Yönetici (İdareci): [Administrator; manager // Verwaltungsbeamter; Lenker; Führer]: Kendisini ve ekibini, kurum hedeflerine yönelten, sorunların üzerine giden, en iyi çözümleri üretmek üzere sürekli düşünen ve düşündüren, çizgisi ve değeri kabul gören, ekibini ve işlerini iyi tanıyan, seçilerek ilerlemeyi ve ilerletmeyi ilke edinen, bilgisini çevre ile paylaşan, iş ahlâkına ve normlarına uyan kimsedir.

Yönetim (İdare): [Administration ; Management // Verwaltung; Führung]: Bir veya birkaç kişinin idareci (idari kadro), diğer kişilerin de idare edilen (yönetilen kesim) olduğu bir ast, üst ve otorite münasebetinin olduğu bir idari yapı-sistemdir.

Yönetim Psikolojisi: [Psychology of management // Verwaltungspsychologie]: İdarenin vazifesini yapabilmesi için, ihtiyaç duyulan psikolojik bilgilerin (örgütlerde insan davranışlarına yönelik teoriler gibi) üretimi ve uygulanmaya dönük biçimde hazırlanması ile yöneticiler de ruhi sorunlara yol açan alanları, etkileri ve çözüm yollarını araştıran bir bilim dalıdır.

Yörük (Göçebe; Konar-Göçer): [Turkish nomads in Anatolia // Turkmenische Nomaden in Anatolien]: Bu kelime, Anadolu halk ağzında, cesur, muharip, iyi yürüyen, eli ayağı çabuk kimse, çok doğurgan hayvan ve iyi mahsul veren tarla vs. gibi mânâları da ifade etmektedir...

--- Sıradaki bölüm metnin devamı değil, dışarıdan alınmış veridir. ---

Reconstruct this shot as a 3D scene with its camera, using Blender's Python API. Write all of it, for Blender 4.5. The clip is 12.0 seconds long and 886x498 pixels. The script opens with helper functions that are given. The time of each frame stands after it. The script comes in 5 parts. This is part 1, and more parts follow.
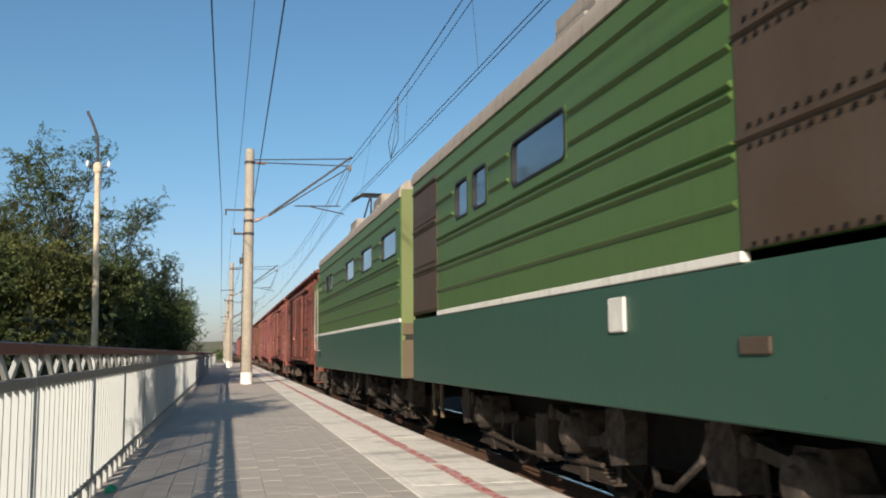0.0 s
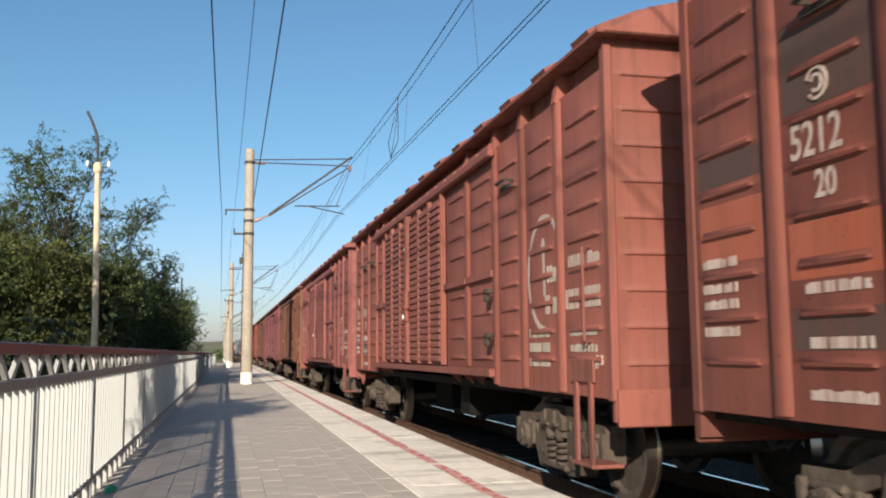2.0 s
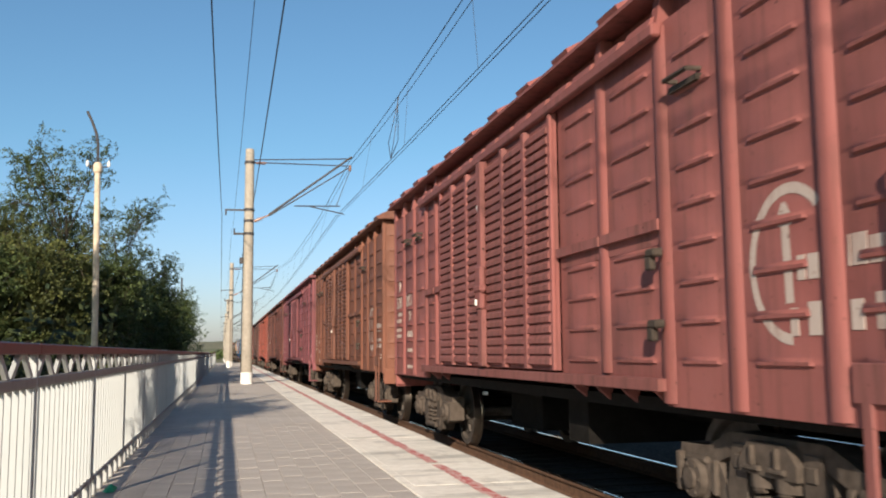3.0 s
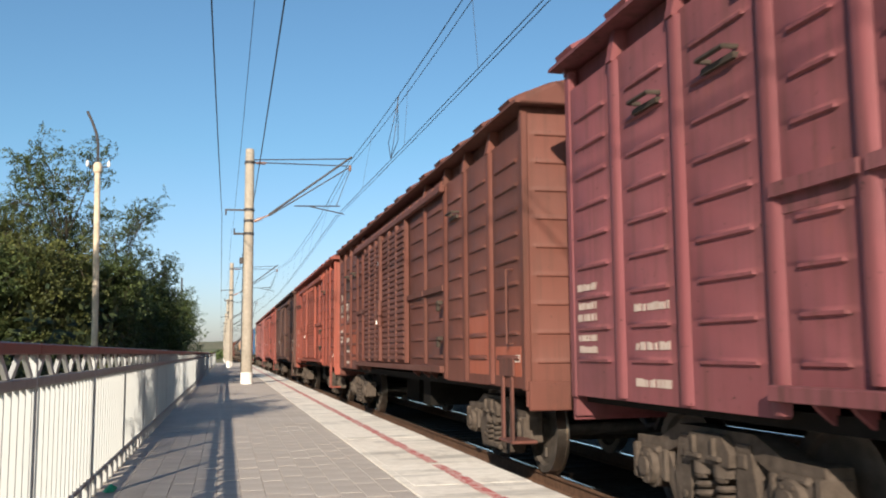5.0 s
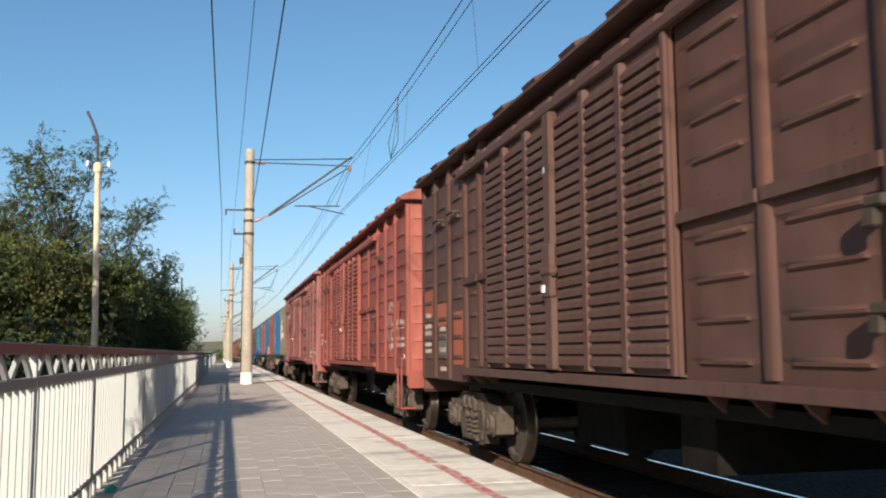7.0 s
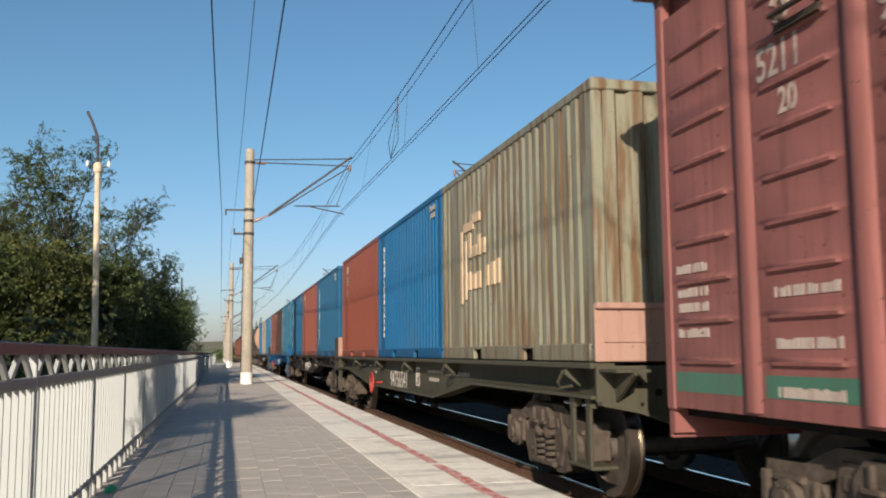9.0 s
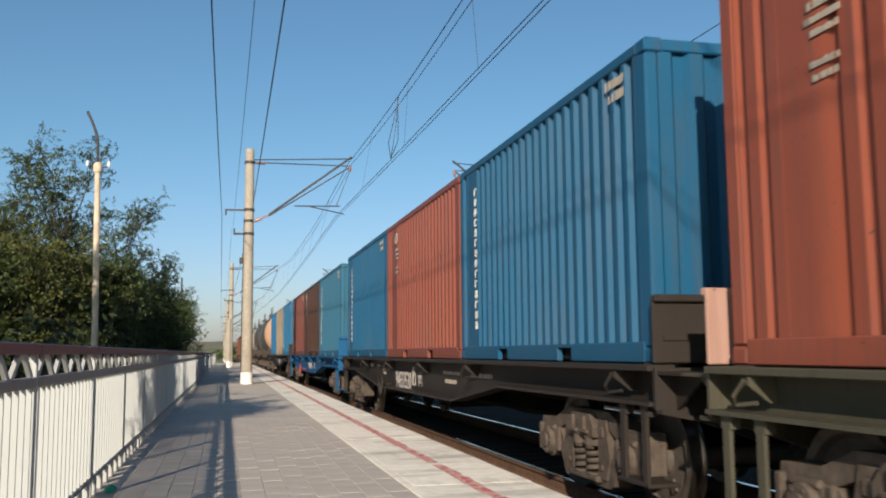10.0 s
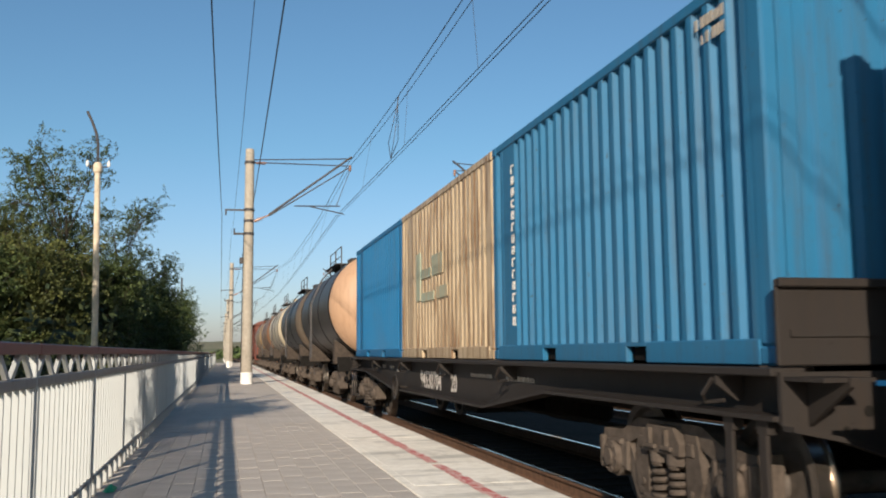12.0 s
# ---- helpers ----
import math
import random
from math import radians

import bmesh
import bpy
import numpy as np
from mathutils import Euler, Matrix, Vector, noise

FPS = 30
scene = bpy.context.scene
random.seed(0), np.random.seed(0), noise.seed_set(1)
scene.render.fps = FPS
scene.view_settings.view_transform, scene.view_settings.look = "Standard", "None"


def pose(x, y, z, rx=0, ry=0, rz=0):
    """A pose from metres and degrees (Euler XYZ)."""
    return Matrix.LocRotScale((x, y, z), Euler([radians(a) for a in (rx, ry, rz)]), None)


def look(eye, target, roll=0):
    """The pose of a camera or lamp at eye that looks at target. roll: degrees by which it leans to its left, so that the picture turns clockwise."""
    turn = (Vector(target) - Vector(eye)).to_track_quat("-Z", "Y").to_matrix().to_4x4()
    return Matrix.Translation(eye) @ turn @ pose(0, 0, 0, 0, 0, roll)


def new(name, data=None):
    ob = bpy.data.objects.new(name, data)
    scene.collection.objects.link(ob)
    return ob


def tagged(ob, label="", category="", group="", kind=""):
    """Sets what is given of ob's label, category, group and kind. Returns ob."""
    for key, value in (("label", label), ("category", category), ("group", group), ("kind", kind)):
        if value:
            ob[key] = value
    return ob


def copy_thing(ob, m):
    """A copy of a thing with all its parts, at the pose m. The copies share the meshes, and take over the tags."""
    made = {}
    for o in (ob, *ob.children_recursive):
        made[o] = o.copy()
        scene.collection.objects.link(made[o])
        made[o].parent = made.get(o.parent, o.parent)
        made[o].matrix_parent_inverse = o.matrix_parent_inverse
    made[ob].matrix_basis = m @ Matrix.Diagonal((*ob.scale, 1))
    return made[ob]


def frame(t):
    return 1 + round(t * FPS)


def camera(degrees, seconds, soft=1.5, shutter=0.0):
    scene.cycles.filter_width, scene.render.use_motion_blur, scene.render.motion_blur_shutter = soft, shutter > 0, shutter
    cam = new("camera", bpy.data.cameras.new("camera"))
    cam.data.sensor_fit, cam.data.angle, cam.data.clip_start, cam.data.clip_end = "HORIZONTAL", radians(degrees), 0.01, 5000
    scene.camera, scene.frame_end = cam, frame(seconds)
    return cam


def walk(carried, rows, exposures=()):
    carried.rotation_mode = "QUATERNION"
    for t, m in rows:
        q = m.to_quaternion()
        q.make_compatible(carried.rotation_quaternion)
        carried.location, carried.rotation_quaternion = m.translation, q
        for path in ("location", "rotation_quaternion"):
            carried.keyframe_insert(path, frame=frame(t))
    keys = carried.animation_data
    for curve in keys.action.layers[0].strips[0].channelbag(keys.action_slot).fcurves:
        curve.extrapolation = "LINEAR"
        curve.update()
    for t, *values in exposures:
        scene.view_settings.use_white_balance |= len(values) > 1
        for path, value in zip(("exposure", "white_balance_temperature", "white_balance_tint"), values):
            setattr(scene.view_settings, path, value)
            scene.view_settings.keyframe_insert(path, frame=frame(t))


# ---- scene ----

Yüksek Öğretim: [Study in a high school // Studium an einer Hochschule]: Orta eğitimden sonra yüksek okullar veya üniversiteler tarafından verilen eğitimdir.

Yüksek Ücret Politikası: [High wages policy // Hohe Lohnpolitik]: Çalışanlar için yüksek ücretin, çalışanların verimliliğini artıracağı ve bu sebeple sadece çalışanlar için değil, işverenler için de faydalı neticeler doğuracağını savunan görüş.